The father of her babysitter also molested her when she was about 6, LaRue says.
"My babysitter took me to her home and her mother wasn't there, but her father was. She busied herself in another part of the house and her father grabbed me and pulled me up on his lap and started putting his hands where they didn't belong and I struggled and got away from him and ran outside and hid behind a tree," she says.
Her sitter found her hiding there later and took her home.
But it is the story that LaRue tells of what happened after her parents divorced that freezes the blood. Her mother remarried and the family moved to a rural area of Illinois -- Sugar Grove, just outside Aurora. On occasion her mother would leave her with a relative.

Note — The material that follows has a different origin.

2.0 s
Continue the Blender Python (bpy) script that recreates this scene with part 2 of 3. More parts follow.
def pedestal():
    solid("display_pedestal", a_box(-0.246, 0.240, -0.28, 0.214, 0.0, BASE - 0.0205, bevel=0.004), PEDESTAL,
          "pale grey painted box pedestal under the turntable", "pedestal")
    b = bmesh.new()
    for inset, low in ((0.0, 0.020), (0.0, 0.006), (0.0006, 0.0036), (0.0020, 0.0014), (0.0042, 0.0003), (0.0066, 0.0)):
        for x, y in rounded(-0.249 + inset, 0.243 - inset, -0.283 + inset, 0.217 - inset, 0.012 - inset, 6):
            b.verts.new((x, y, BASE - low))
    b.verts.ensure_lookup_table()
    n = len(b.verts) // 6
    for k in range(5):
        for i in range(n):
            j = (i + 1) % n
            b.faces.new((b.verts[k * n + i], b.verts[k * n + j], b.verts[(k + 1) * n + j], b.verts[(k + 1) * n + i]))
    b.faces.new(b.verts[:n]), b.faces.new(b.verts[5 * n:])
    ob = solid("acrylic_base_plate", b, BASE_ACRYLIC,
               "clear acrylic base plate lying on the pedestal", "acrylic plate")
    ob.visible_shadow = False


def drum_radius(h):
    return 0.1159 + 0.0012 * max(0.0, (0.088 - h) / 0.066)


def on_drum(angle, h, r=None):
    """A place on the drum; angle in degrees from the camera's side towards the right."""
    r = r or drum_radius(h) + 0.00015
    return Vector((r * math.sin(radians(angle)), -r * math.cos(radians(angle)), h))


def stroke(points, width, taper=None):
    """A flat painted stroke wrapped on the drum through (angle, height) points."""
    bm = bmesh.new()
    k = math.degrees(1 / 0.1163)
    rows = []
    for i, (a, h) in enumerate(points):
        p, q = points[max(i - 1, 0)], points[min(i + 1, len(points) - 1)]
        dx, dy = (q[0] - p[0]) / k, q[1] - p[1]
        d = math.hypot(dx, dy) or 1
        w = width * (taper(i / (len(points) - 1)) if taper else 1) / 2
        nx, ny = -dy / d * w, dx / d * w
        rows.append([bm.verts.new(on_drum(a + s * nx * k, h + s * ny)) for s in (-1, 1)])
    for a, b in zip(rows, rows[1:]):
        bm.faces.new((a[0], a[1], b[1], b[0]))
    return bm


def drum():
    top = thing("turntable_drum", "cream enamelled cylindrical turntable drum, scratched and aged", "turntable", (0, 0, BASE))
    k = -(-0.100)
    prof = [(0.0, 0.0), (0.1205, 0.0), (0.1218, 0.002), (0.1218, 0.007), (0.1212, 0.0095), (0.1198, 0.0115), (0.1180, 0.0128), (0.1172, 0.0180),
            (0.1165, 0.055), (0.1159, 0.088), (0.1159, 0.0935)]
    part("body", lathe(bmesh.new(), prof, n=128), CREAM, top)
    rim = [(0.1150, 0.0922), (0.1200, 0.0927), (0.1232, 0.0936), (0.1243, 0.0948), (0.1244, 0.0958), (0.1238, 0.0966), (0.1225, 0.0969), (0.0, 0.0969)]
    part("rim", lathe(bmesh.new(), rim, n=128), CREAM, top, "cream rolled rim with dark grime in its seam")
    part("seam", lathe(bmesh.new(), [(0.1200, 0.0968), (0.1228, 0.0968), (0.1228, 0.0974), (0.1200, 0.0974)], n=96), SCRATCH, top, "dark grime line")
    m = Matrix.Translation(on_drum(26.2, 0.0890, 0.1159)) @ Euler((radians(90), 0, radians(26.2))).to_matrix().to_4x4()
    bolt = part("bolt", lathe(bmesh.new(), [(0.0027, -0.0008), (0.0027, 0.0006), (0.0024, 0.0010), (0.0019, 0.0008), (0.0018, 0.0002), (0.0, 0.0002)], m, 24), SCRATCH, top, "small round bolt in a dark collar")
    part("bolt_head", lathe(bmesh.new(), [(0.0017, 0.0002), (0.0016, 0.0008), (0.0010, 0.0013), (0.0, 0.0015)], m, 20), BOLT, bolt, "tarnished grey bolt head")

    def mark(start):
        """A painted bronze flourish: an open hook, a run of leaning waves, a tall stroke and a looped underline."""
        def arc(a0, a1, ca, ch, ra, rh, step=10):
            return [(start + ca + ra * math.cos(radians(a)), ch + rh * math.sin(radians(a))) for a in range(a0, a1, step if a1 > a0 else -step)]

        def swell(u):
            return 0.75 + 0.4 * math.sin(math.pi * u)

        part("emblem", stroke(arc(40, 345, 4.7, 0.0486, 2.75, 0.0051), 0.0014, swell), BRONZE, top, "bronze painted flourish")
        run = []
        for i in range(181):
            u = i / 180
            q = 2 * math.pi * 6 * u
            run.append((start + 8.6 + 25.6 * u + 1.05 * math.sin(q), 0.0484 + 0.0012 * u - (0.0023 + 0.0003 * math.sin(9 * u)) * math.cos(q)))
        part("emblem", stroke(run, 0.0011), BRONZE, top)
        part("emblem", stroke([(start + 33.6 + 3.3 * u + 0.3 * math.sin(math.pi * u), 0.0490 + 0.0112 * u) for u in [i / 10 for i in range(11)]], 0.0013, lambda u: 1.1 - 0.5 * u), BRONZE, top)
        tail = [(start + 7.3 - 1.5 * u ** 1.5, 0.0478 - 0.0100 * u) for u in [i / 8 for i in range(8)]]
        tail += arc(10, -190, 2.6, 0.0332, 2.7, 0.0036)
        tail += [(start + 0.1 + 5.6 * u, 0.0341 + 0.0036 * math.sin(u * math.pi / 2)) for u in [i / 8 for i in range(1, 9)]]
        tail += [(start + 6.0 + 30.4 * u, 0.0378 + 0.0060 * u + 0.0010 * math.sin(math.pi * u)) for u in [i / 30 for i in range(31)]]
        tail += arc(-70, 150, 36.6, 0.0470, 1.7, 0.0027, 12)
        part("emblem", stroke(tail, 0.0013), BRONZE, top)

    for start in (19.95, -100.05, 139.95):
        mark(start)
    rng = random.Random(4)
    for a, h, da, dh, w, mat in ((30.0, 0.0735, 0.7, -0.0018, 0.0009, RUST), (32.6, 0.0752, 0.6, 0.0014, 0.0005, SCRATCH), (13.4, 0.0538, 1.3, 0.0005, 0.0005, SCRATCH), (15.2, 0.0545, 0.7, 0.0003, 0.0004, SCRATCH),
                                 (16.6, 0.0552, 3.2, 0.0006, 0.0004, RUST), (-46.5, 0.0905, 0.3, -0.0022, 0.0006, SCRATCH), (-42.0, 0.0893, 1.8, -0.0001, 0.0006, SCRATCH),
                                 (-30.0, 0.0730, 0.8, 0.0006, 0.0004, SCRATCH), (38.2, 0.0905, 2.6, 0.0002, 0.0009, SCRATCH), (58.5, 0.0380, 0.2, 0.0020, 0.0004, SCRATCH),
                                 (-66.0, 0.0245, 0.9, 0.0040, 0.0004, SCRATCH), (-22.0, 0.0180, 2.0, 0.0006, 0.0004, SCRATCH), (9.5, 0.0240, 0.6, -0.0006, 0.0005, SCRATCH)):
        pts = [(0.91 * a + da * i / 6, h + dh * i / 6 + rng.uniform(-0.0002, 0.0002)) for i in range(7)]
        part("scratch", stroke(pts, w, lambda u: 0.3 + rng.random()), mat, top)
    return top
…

He "molested me repeatedly and violently for two years when I was 7 and 8," she says. "He actually threatened to kill me if I told anybody about it.
"He would force me down on the ground . . . he would put one hand on my throat and squeeze it after he put his fist in my face and threaten to kill me. I would call it digital rape.
"I did all I could to avoid being anywhere around him," she says, then falls silent.
"You read about what people do to little children and people don't want to think about it."
It was around the same time that her school principal also tried to hurt her, she says. He offered her a ride home one afternoon when she'd missed the school bus. Before she knew it, "he was reaching over putting his hands where they didn't belong," she says. She jumped out of the car just as he was turning into her gravel driveway, she says.
"Before he did it, he tried to intimidate me," LaRue says. "He said, 'You know you have been having trouble in class' and I didn't know what he was talking about. And he said, 'Ever since your baby sister was born you've had a problem.' . . . It was a typical kind of thing that an abusive adult would do to keep a child silenced."